After more than a decade of scandal and misfortune that encompassed murder, arson, adultery, divorce, bankruptcy, and arrest—all indiscriminately sensationalized by an often scurrilous tabloid press—Frank Lloyd Wright’s private life had chased him into a personal and professional wilderness. But the wilderness in which the architect wandered between 1925 and 1932 included New York City. And, according to a new book, the extended sojourns he spent in the metropolis during those years saved him.
Of the many Wright biographies, Anthony Alofsin’s Wright and New York: The Making of America's Architect is unusual in focusing on the period in which the well-known, though not yet famous Midwesterner—broke, nearly broken, and vulnerable—started again from scratch. The Prairie master, who had based his career on organic design, pieced his life and practice back together in the least organic environment in America, against the improbable cacophony of the urbanism he had always deplored. Unexpectedly, New York proved curative and gestational—a crucible that helped Wright forge a second act to his career, one that would establish his relevance in a century in which he was not born and in which he had lost professional traction.

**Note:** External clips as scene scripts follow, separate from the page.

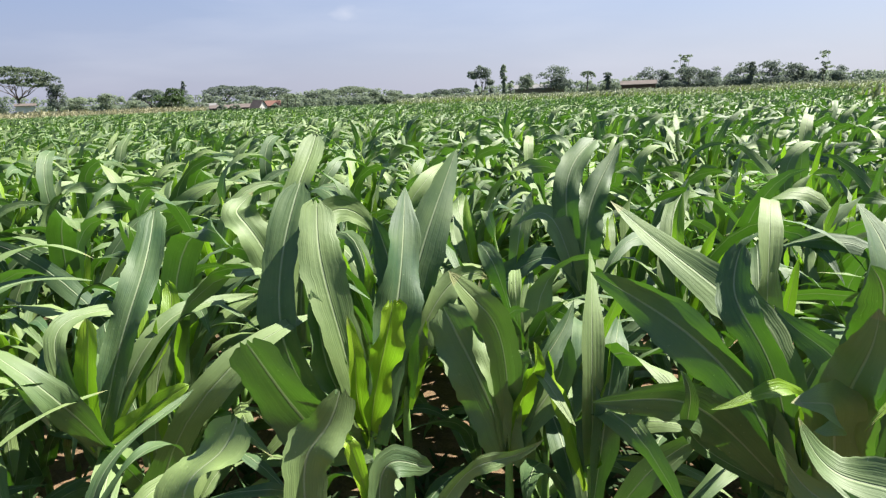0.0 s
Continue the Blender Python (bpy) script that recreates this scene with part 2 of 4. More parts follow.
M_OLDTILE = rough_material("old_roof_tile", (0.080, 0.066, 0.060), (0.130, 0.110, 0.100), 1.5, 0.85, 0.3)
M_SHEET = rough_material("pale_roof_sheet", (0.13, 0.13, 0.13), (0.20, 0.198, 0.19), 1.0, 0.6, 0.1)
M_DARKWOOD = rough_material("dark_opening_wood", (0.05, 0.04, 0.035), (0.10, 0.08, 0.06), 2.0)


# ---- mesh tools ----
class Geo:
    """Quads gathered as arrays: vertices, faces, and where wanted their (across, along) coordinates."""

    def __init__(self):
        self.v, self.q, self.uv, self.count = [], [], [], 0

    def add(self, v, q, uv=None):
        self.v.append(v)
        self.q.append(q + self.count)
        self.uv.append(np.zeros((len(v), 2)) if uv is None else uv)
        self.count += len(v)

    def arrays(self):
        return np.concatenate(self.v), np.concatenate(self.q), np.concatenate(self.uv)

    def mesh(self, name, mat, smooth=True):
        v, q, uv = self.arrays()
        me = bpy.data.meshes.new(name)
        me.vertices.add(len(v))
        me.vertices.foreach_set("co", v.astype(np.float32).ravel())
        me.loops.add(q.size)
        me.loops.foreach_set("vertex_index", q.astype(np.int32).ravel())
        me.polygons.add(len(q))
        me.polygons.foreach_set("loop_start", np.arange(0, q.size, 4, dtype=np.int32))
        me.polygons.foreach_set("use_smooth", np.full(len(q), smooth))
        layer = me.uv_layers.new(name="UVMap")
        layer.data.foreach_set("uv", uv[q.ravel()].astype(np.float32).ravel())
        me.materials.append(mat)
        me.update(calc_edges=True)
        me.validate()
        return me


def grid_quads(rows, cols, ring=False):
    r, c = np.meshgrid(np.arange(rows - 1), np.arange(cols if ring else cols - 1), indexing="ij")
    r, c = r.ravel(), c.ravel()
    d = (c + 1) % cols
    return np.stack([r * cols + c, r * cols + d, (r + 1) * cols + d, (r + 1) * cols + c], 1)


def unit(a):
    return a / np.maximum(np.linalg.norm(a, axis=-1, keepdims=True), 1e-9)


def blade(spine, width, side, cols=5, fold=0.25, ripple=0.0, twist=0.0, phase=0.0, torn=False, full=3.2, crumple=0.0):
    """A corn leaf along a spine: widest at a third, drawn out to a point, folded along the midrib, waved at the edge."""
    n = len(spine)
    s = np.linspace(0, 1, n)[:, None]
    along = unit(np.gradient(spine, axis=0))
    sd = np.broadcast_to(np.asarray(side, float), spine.shape)
    sd = unit(sd - along * (sd * along).sum(1, keepdims=True))
    nm = np.cross(sd, along)
    tw = twist * s + crumple * np.sin(s * (5 + phase % 3) + phase * 2) * s
    sd, nm = sd * np.cos(tw) + nm * np.sin(tw), nm * np.cos(tw) - sd * np.sin(tw)
    t = s * 0.86 if torn else s
    half = width / 2 * (0.62 + 0.38 * np.clip(t / 0.35, 0, 1) ** 0.8) * np.clip(1 - t ** full, 0.0009, 1) ** 0.85
    if torn:
        half = half * np.sqrt(np.clip(1 - (np.clip(s - 0.93, 0, 1) / 0.075) ** 4, 0.2, 1))
    if cols > 4:
        half = half * (1 + 0.035 * np.sin(s * 67 + phase * 5) + 0.03 * np.sin(s * 41 + phase * 3) + 0.04 * np.sin(s * 17 + phase * 2))
    u = np.linspace(-1, 1, cols)[None, :]
    wav = ripple * np.sin(s * (11 + 2.5 * (phase % 5)) + phase + u * 1.6) * np.abs(u) ** 1.5
    f = fold * (1.0 - 0.55 * s)
    v = spine[:, None, :] * 1.0 + sd[:, None, :] * (half * u)[..., None] * np.sqrt(1 - np.minimum(f, 0.9)[..., None] ** 2) \
        + nm[:, None, :] * (half * (f * np.abs(u) + wav))[..., None]
    if torn:
        v = v + (along[:, None, :] * (0.008 * np.sin(u * 9 + phase * 3) * (s > 0.97))[..., None])
    uv = np.stack([np.broadcast_to((u + 1) / 2, (n, cols)), np.broadcast_to(s * (0.85 if torn else 1.0), (n, cols))], -1)
    return v.reshape(-1, 3), grid_quads(n, cols), uv.reshape(-1, 2)


def tube(points, radii, sides=7):
    p = np.asarray(points, float)
    along = unit(np.gradient(p, axis=0))
    ref = np.array([1.0, 0, 0]) if abs(along[0][2]) > 0.7 else np.array([0, 0, 1.0])
    a = unit(np.cross(along, ref))
    b = np.cross(along, a)
    th = np.linspace(0, 2 * np.pi, sides, endpoint=False)
    r = np.asarray(radii, float)[:, None, None]
    v = p[:, None, :] + r * (a[:, None, :] * np.cos(th)[None, :, None] + b[:, None, :] * np.sin(th)[None, :, None])
    uv = np.zeros((len(p), sides, 2))
    uv[..., 0] = 0.3
    return v.reshape(-1, 3), grid_quads(len(p), sides, True), uv.reshape(-1, 2)


def part(name, geo, mat, parent, label="", smooth=True):
    ob = new(name, geo.mesh(name, mat, smooth))
    ob.parent = parent
    if label:
        ob["label"] = label
    return ob


def empty(name, x, y, z=0.0):
    ob = new(name)
    ob.location = (x, y, z)
    return ob


WIND = np.array([1.0, 0.42, 0.0])
FIELD_EDGE = (0.30, 0.52, 0.44)          # the field's near edge: y = 0.52 - 0.44 (x - 0.30)


def in_field(x, y):
    return y > FIELD_EDGE[1] - FIELD_EDGE[2] * (x - FIELD_EDGE[0])


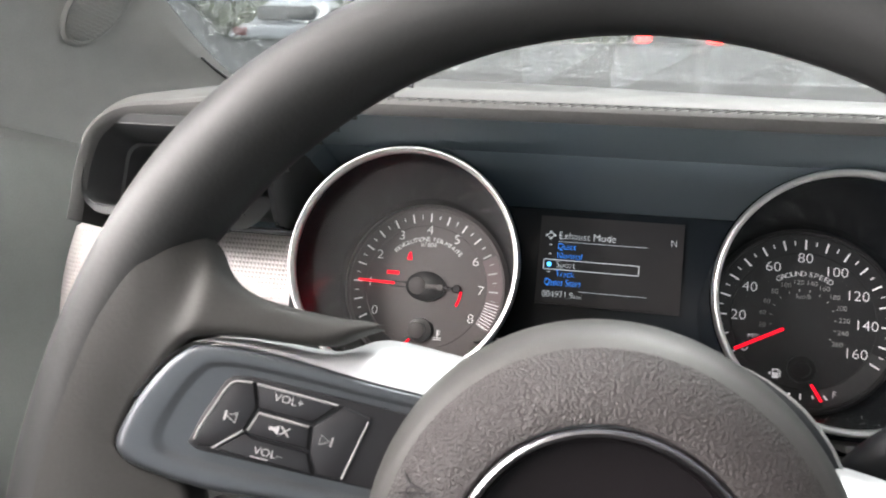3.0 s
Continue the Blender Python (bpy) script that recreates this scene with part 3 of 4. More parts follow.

In December 1925, the nearly 60-year-old Wright, his future wife, and newborn baby—homeless thanks to a devastating fire at Taliesin, their Wisconsin residence—found refuge at the house of a relative in Queens. For the next several weeks, the architect steeped himself in the anonymity of Gotham’s crowds and the anomie of its streets. Gradually, like an amphibious creature stepping onto land, he tested the terrain, emerging from his shell of disdain and suspicion to make deeper forays into Manhattan, proving a curious and willing if reluctant explorer of what he considered dystopia.
This island of towers was the antithesis of the sprawling Taliesin homestead that had nurtured his soul, the enemy incarnate of the organic architecture at the core of his vision. Perhaps Wright considered himself a solitary genius, born full-grown on the Western plains, but the inconvenient truth was that he learned from New Yorkers. He enjoyed their camaraderie, and discovered that besides trading in money, they traded in ideas, which grew and prospered in the city’s transactional cultural marketplace.
Much to his benefit, Wright drank deeply at the trough of urbanity, particularly while living in Greenwich Village for five months from December 1926, his second and longest stay in the city. He conversed with Manhattan’s intelligentsia who tested, nurtured, and matured his ideas—and subsequently transmitted them through the media: Wit-about-town Alexander Woollcott profiled him in The New Yorker; Architecture Forum and Architectural Record took up his cause; architectural historian Henry-Russell Hitchcock and urban theorist Lewis Mumford, at different times, championed him; and the charismatic Reverend William Norman Guthrie not only acted as private guide in the city’s social and intellectual labyrinth but also commissioned two designs from Wright—a vast and visionary Modern Cathedral and an apartment tower for the grounds of St. Mark’s Church in-the-Bowery—both unbuilt but both crucial to his
As the Prairie architect acceded to the city he at first resisted, he farmed it, exploiting its position as the capital of American
publishing. With few viable architecture projects and a sketchy income, Wright established himself as a theorist, journalist, and author who actually made a living from writing. Along with his Autobiography—begun in 1926 and first published in 1932, the longest and most important endeavor of his writing career—Wright produced more than 100 manuscripts during the period, including articles for Liberty, a mass weekly; Architecutral Record; one for The New Republic that was ultimately rejected; and several for World Unity Magazine, where he reviewed Le Corbusier's Towards a New Architecture. The writing was remunerative and formative.
As Wright scrutinized and criticized the city and faced the gathering headwinds of European Modernism, he developed and refined his theories about building a Jeffersonian society through architecture. This culminated in The Disappearing City, a 1932 book in which he proposed reconstructing the entire country with a ruralizing vision sharply at odds, paradoxically, with the metropolis that had sustained him. It was a prelude to more than two highly productive decades of innovative design, including the Usonian houses, Fallingwater, and the
Solomon R. Guggenheim Museum, which celebrates its 60th anniversary this year and, as Wright's only major New York building, stands in defiant proof that he was a leading 20th-century Modernist, though not in the boxy International Style that came to dominate the surrounding postwar Manhattan cityscape.
Hounded by the yellow press, Wright had come to New York as a sinning 58-year-old and embarked on a kind of second adolescence from which he emerged into a second professional adulthood. Freudian analysts profess that a person can defeat neurosis by breaking down a troubled personality and constructing another. Wright went through an equivalent transfiguration on the couch of the city. The collateral benefit of his polemical writings was that Wright not only resurrected his career but also mythologized himself, metamorphosing from pariah to patriarch. New York gave the architect opportunities that transformed a vulnerable, humbled figure into a Mount Rushmore–scale icon, an enduring American monument that Wright himself chiseled and shaped through his own prose.